Major central banks don’t have a common job description for the top forecaster but often have a senior official whom investors look to for guidance. Former European Central Bank Executive Board member Otmar Issing and Charlie Bean, a former Bank of England deputy governor, are examples of officials who were prominent in explaining monetary policy.
Ma worked at the research arm of China’s State Council from 1988 to 1990, and was an economist at the International Monetary Fund and World Bank from 1992 to 2000, according to a Deutsche Bank biography. He holds a master’s degree from Fudan University in Shanghai and a doctorate in economics from Georgetown University in Washington, it said.

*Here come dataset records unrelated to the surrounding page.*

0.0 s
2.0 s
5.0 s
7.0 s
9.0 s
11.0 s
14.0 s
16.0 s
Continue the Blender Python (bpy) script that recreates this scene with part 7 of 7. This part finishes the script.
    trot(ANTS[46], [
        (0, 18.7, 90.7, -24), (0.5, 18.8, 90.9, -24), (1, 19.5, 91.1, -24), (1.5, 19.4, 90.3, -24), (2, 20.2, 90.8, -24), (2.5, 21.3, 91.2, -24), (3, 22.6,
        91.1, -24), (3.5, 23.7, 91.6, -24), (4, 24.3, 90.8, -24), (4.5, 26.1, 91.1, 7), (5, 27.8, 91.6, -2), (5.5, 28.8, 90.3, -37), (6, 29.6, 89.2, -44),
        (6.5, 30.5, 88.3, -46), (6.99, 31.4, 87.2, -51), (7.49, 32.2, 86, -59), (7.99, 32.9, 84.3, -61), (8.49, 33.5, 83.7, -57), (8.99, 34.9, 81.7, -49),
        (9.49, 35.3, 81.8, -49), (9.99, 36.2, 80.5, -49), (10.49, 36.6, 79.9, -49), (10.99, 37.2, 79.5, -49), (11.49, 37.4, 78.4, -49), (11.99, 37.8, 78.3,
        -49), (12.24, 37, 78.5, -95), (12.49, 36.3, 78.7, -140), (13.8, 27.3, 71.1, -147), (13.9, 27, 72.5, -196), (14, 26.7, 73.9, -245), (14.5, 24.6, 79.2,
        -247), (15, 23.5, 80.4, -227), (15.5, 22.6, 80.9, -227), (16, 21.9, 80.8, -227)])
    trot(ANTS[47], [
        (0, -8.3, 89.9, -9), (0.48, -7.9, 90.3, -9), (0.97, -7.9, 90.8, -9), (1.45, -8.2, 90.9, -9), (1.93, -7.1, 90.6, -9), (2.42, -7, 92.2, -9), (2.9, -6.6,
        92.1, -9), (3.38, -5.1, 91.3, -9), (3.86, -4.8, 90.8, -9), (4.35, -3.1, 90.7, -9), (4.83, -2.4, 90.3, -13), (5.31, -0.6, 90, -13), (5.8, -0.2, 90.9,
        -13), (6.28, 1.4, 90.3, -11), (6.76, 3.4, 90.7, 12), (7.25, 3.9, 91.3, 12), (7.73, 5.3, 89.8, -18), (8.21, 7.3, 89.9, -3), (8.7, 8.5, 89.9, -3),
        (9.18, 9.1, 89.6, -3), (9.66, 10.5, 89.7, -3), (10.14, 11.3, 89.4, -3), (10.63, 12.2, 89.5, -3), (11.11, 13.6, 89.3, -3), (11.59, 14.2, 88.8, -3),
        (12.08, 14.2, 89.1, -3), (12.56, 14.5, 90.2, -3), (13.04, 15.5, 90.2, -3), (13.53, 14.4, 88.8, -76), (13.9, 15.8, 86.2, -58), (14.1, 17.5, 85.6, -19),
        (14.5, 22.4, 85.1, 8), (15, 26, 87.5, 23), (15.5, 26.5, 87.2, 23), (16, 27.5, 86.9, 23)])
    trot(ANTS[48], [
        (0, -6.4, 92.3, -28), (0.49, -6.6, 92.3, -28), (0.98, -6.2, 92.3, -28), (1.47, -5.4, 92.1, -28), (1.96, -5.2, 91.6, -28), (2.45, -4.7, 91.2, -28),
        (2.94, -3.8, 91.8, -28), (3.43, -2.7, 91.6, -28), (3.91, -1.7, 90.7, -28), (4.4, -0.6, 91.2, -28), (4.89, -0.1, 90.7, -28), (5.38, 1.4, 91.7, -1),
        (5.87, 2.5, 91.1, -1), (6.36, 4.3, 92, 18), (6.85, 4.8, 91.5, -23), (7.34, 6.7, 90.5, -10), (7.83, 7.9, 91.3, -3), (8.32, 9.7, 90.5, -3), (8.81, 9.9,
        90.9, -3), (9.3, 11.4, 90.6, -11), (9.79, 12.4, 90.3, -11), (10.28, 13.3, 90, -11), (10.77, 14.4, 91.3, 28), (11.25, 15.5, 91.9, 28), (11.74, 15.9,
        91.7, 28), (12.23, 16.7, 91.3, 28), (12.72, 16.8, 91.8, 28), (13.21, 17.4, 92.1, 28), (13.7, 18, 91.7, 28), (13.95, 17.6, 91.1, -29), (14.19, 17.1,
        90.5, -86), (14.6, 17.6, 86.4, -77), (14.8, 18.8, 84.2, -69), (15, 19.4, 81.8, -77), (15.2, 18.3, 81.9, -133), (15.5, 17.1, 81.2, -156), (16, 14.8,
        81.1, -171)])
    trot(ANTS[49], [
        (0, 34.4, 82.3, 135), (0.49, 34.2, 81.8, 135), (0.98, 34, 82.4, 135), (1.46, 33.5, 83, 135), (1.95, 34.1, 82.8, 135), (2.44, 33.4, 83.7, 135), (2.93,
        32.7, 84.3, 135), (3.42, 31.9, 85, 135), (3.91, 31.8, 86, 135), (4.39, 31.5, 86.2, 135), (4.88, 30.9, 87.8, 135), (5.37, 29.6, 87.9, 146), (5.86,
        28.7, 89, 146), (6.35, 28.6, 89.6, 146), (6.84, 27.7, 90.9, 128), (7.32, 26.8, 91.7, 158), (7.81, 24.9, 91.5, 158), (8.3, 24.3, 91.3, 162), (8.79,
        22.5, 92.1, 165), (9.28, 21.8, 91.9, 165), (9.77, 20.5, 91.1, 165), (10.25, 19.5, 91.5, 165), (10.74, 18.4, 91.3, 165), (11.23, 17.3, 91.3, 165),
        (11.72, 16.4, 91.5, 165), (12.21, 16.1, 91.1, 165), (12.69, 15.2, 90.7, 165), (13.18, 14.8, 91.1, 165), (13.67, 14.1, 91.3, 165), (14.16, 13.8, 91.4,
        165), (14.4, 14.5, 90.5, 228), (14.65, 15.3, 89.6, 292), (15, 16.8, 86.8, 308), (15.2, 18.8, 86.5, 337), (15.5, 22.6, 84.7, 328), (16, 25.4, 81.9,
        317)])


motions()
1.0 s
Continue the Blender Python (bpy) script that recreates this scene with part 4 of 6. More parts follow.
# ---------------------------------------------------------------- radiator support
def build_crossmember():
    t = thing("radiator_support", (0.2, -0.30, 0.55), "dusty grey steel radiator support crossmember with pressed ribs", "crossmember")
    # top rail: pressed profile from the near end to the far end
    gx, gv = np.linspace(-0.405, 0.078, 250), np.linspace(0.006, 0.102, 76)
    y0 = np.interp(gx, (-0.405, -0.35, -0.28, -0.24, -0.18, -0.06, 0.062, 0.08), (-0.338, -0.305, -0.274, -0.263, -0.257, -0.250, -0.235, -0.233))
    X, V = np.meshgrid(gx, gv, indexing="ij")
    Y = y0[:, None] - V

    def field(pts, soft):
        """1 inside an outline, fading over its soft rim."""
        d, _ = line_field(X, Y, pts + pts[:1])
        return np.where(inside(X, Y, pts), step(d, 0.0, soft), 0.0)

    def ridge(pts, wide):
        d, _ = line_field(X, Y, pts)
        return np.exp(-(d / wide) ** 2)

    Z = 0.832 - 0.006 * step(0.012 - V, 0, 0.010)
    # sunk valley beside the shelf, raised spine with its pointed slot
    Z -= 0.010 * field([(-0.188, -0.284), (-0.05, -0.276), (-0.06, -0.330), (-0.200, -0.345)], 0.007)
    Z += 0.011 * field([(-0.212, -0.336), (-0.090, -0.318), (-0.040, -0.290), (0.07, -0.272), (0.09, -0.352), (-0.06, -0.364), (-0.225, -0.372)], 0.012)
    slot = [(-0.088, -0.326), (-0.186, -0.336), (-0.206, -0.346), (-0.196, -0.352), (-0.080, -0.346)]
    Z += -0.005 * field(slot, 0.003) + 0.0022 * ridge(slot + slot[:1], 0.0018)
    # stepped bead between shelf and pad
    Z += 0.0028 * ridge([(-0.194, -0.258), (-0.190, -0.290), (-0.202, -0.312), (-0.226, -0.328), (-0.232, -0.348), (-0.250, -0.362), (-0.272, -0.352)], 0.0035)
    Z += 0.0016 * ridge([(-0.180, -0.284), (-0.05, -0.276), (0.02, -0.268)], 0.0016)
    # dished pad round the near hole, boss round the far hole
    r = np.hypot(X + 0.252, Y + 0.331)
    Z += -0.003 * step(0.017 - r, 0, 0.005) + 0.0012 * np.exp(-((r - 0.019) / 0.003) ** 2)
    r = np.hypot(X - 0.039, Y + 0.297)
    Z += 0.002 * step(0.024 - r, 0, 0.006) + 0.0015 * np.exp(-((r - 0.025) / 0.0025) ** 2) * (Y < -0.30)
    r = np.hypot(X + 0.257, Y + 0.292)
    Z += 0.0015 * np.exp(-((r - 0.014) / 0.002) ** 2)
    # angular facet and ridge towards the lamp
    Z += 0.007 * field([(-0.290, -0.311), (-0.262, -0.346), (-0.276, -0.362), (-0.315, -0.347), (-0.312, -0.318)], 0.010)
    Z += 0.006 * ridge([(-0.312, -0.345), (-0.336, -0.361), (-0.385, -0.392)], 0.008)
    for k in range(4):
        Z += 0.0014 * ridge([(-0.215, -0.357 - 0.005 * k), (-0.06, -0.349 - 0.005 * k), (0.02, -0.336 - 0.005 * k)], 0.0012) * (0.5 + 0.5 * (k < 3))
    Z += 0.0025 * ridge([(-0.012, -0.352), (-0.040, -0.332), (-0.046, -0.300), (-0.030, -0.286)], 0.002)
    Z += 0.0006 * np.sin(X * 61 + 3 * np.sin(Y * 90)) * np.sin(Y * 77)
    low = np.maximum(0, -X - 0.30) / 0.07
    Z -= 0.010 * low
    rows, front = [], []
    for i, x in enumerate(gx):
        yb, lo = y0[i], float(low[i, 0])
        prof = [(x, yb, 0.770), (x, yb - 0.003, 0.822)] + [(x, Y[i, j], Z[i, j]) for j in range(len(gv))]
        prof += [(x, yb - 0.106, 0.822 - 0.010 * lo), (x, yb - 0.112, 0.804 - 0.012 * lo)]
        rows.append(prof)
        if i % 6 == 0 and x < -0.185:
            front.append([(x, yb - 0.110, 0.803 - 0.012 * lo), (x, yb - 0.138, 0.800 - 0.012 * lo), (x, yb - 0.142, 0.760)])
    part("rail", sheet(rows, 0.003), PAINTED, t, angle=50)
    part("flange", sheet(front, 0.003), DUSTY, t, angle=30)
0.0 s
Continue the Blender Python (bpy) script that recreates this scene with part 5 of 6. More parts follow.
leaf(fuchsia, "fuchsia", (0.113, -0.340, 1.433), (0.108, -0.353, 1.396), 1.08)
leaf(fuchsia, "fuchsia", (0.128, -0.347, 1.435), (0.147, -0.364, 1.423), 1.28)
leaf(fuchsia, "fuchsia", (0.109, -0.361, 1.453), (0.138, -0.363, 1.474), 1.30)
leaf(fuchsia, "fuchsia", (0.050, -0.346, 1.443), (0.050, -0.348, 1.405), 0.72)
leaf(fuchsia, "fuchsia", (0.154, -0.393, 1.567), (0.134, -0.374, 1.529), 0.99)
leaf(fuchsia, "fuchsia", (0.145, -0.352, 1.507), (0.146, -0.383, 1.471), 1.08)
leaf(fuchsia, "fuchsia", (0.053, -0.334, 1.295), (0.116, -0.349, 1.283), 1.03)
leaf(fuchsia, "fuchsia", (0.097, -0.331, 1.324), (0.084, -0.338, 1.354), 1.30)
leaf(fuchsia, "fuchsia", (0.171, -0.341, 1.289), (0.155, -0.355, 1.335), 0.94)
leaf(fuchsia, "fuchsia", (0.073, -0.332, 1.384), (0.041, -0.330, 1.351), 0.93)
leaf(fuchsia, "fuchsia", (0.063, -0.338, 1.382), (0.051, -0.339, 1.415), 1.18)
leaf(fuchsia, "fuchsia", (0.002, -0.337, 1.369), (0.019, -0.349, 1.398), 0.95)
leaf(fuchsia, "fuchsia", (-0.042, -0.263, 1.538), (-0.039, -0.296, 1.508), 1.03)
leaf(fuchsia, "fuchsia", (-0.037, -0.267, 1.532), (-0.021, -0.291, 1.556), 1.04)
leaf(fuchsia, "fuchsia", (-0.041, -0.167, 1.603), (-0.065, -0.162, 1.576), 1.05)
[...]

“More important the than institutional set up, the personalities, talents, and communications skills of top management of a central bank matter the most when it comes to communicating clear messages and avoiding confusion," said David Stockton, a former Federal Reserve director of research and statistics who’s now a senior fellow at the Peterson Institute for International Economics in Washington.
Still, transparency is a work in progress at the PBOC, which said in its quarterly monetary policy report released in May that “too much information will probably turn into noise.”